Essen. Die Frage, ob ein Christ militärische Einsätze und Friedensethik zusammenbringen kann, hat den Evangelischen Kirchentag in Dresden stark bewegt. Plakativ wurde da ein Gegensatz aufgeworfen zwischen Beten oder Bomben. Sehr viel differenzierter sprach Verteidigungsminister Thomas de Maizière davon, dass diejenigen, die Entscheidungen zu treffen haben, sich schuldig machen können. Jedoch gab er auch zu bedenken: „Aber ohne Schuld gibt es keine Freiheit.“ Wie den Zivilisten und Protestanten de Maizière so treibt aber auch den ehemaligen Militär Wolfgang Schneiderhan das Thema Glaube und Gewalt, das Verhältnis zwischen dem fünften Gebot „Du sollst nicht töten“ und dem Krieg um.

Der Katholik war bis 2009 Generalinspekteur der Bundeswehr. Der frühere Verteidigungsminister zu Guttenberg hatte ihn im Zuge der Affäre um die Tanklastzüge im afghanischen Kunduz entlassen.

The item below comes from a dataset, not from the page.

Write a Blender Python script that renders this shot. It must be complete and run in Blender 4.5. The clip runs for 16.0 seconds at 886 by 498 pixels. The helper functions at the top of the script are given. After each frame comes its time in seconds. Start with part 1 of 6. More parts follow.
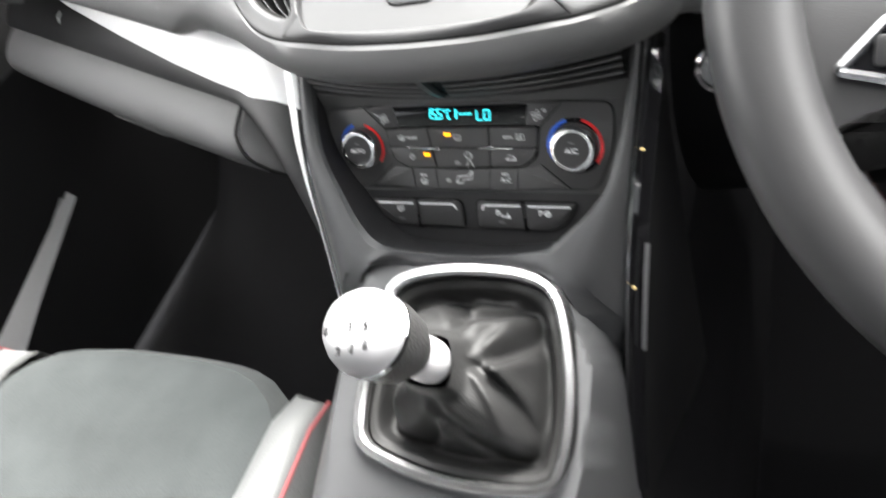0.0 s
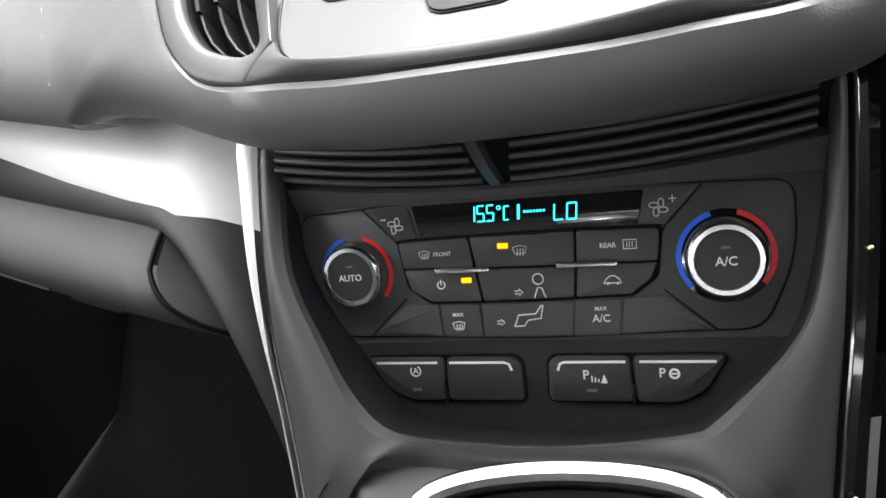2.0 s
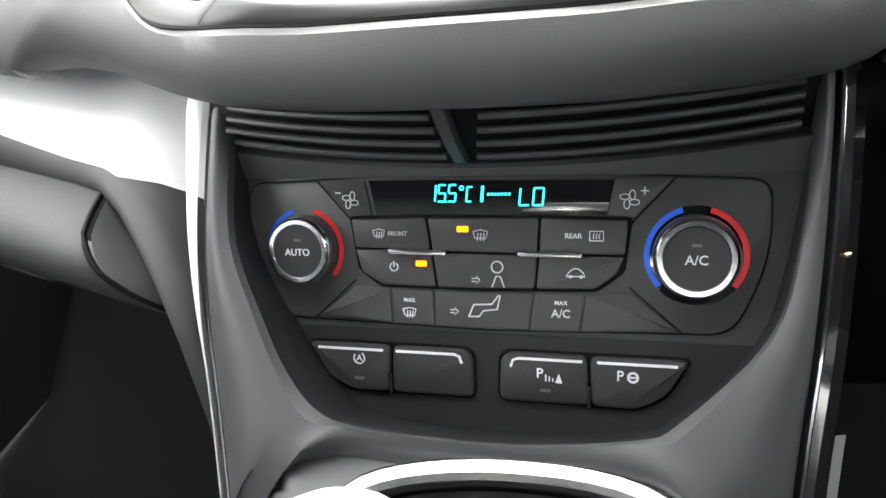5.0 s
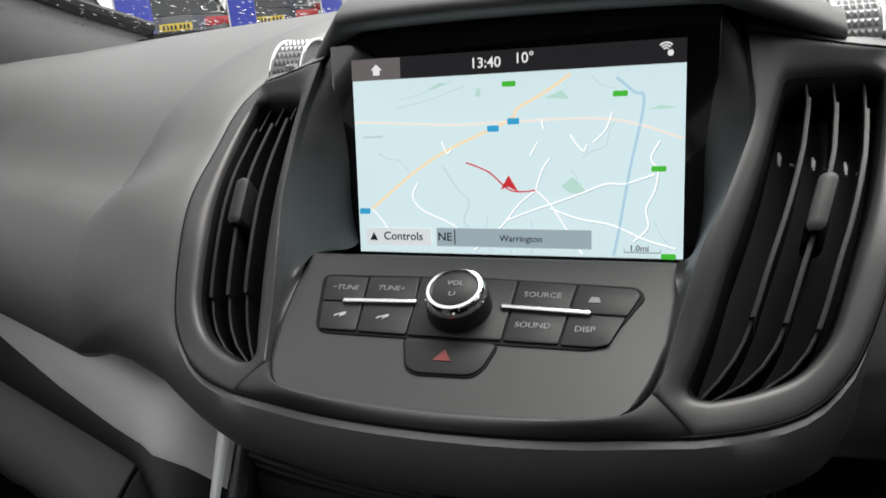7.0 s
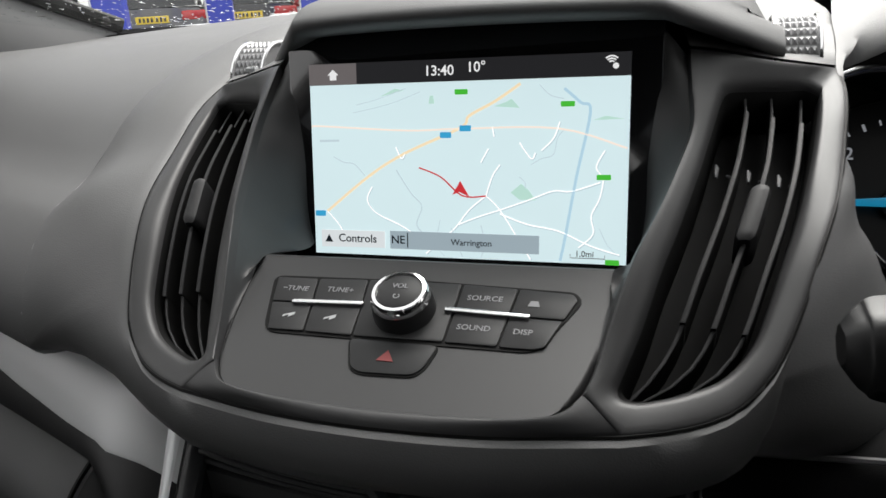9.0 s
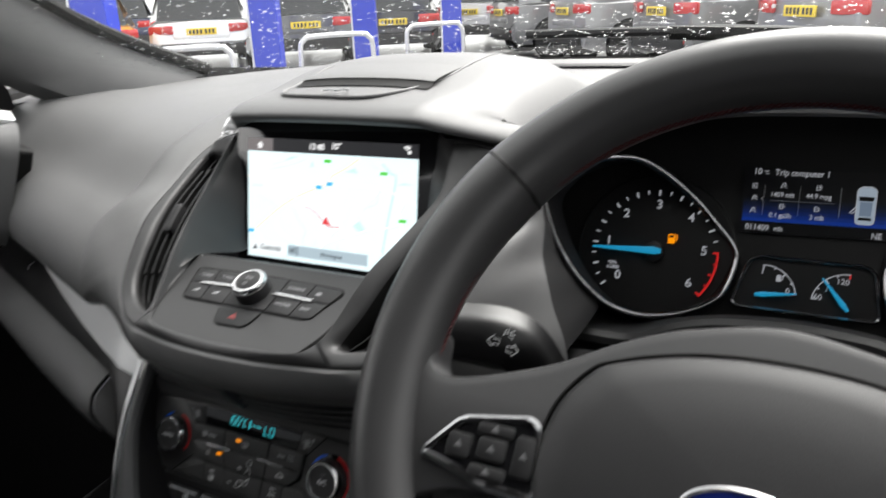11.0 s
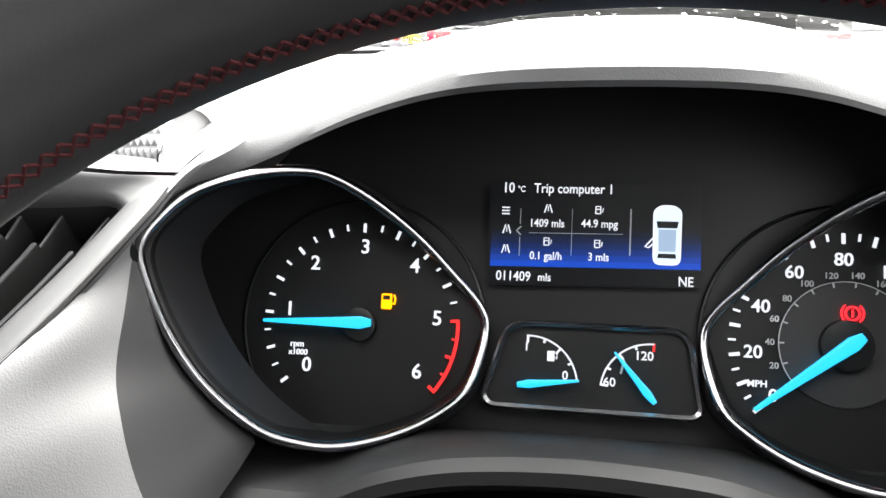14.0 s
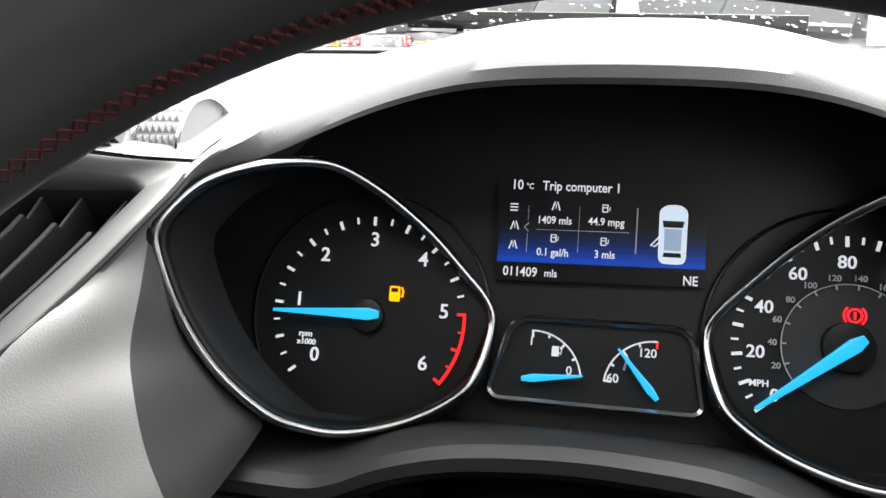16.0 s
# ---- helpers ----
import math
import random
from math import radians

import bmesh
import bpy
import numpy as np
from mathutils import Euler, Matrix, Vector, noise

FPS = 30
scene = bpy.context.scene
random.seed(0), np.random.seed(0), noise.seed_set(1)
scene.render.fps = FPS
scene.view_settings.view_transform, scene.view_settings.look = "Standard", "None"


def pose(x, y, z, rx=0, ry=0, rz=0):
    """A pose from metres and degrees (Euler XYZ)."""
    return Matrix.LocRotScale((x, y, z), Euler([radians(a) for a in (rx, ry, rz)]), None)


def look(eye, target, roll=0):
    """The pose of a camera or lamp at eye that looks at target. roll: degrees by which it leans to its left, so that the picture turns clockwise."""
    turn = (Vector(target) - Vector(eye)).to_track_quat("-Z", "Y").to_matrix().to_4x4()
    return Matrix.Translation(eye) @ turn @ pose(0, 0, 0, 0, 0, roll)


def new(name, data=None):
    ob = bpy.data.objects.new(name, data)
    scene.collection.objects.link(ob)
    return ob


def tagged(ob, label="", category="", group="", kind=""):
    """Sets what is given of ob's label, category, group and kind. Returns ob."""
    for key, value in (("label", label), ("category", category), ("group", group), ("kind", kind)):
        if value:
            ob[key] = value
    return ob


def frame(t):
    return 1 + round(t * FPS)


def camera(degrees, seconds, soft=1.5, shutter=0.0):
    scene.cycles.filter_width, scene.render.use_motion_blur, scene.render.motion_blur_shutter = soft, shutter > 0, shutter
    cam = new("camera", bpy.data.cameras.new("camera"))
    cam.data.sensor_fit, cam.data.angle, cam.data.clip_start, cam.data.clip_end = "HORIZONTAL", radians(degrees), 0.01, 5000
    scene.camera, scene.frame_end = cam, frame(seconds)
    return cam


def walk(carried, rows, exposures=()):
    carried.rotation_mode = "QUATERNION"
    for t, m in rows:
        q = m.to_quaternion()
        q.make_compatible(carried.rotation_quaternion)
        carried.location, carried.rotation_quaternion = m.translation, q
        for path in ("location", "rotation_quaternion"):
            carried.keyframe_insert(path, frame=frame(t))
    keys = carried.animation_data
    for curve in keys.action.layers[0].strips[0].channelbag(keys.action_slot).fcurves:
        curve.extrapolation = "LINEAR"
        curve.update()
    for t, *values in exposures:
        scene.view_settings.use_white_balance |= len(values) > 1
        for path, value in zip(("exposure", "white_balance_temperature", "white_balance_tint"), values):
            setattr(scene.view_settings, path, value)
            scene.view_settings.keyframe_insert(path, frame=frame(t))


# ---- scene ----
cam = camera(61.0, 16.0, shutter=0.3)
# the phone brightens for the dark console and darkens for the lit screen
EXPOSURES = [(0.0, 3.35), (0.4, 3.2), (1.0, 2.9), (2.0, 2.85), (2.5, 2.92), (3.0, 3.28), (3.2, 3.4), (5.3, 3.42), (5.6, 3.05), (6.0, 2.4), (6.25, 1.9), (6.6, 0.95), (7.0, 0.42), (8.7, 0.4), (10.8, 1.0), (12.0, 1.7), (12.5, 2.85), (13.0, 3.1), (13.5, 3.1), (14.0, 2.85), (14.5, 2.5), (15.0, 2.4), (16.0, 2.35)]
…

Frieden und Gerechtigkeit, sagt Schneiderhan im Gespräch mit der WAZ, das sei ein Auftragsmotiv für eine Armee, „das in bestimmten Situationen die Anwendung von Gewalt rechtfertigt“. Etwa, wenn es darum gehe, anderen Menschen dazu zu verhelfen, ein Leben in mehr Würde führen zu können. „Ich kann das für mich ordnen und ich konnte damit umgehen.“ Doch ganz so leicht, wie es sich anhört, war es anscheinend nicht, diese Spannung auszuhalten. Denn der frühere oberste Offizier gesteht auch ein: „Ich will nicht verhehlen, dass das die größte Belastung der letzten Jahre war.“

Gestützt habe er sich aber auch auf einen Satz, den der frühere Bundeskanzler Helmut Schmidt vor Jahren bei einem Gelöbnis vor jungen Soldaten ausgesprochen habe: Seid sicher, dass dieser Staat euch nicht missbraucht. „Und ich bin mir da immer sicher gewesen“, sagt Schneiderhan mit fester Stimme.

Niemals ein Vorwurf

Dennoch habe ihn die Frage nach der Rechtfertigung für den Einsatz von Gewalt immer beschäftigt. „Am meisten ist mir das klar geworden, wenn man mit Hinterbliebenen zusammen gekommen ist. Ich hatte da viele dunkle Stunden.“ Geholfen habe ihm, dass er in solchen Gesprächen niemals mit einem Vorwurf konfrontiert worden sei. „Das, was die Angehörigen am meisten bewegte, war die Frage: Können Sie mir sagen, ob mein Sohn ein guter Soldat war? War er ein guter Kamerad?“

Und dann gibt es da noch ein sehr persönliches Thema. Es ist der Tod des ersten deutschen Soldaten, der in Afghanistan in einem Gefecht ums Leben kam, im April 2009. „Er liegt auf dem Friedhof meiner Heimatgemeinde in Oberschwaben“, sagt Schneiderhan, „in der Nähe meines Vaters“. Es klingt, als wolle er eine Beziehung herstellen, andeuten, wie sehr der Tod dieser beiden Menschen mit seinem eigenen Leben verknüpft ist. „Die Trauerfeier für den Soldaten fand in der Kirche statt, in der ich zur Kommunion ging“, fügt er hinzu. Und es verstärkt den Eindruck der Berührung zweier Lebenswege. Heute, sagt Schneiderhan, treffe er den Vater des Russland-Deutschen gelegentlich auf dem Friedhof, er sei mit der Familie in Kontakt geblieben. „Es hilft auch bei dem Verarbeiten.“

Es hat mich nicht aus der Bahn geworfen

Zurückblicken auf die Wochen und Monate, die der Entlassung im November 2009 folgten, will er allerdings nicht. Für ihn, so hat es den Anschein, liegt es inzwischen weit zurück. „Das ist ein abgeschlossenes Thema“, sagt der 64-Jährige. „Der Abschied hat mir nicht gut gefallen. Aber es hat mich nicht aus der Bahn geworfen.“ Und dennoch: „Ein richtig markantes Versagen konnte ich bei mir nicht entdecken. Aber es ist vorbei.“

Und wenn sich der einstige oberste Soldat noch einmal unter die Truppe mischt, wie etwa kürzlich bei einer Soldaten-Wallfahrt, wird er sogleich umlagert. Ein ehemaliger Vorgesetzter, der offensichtlich noch immer beliebt ist. Vielleicht auch, weil er so keinem der Klischees entspricht, die man gemeinhin mit einem Karriere-Soldaten verbindet.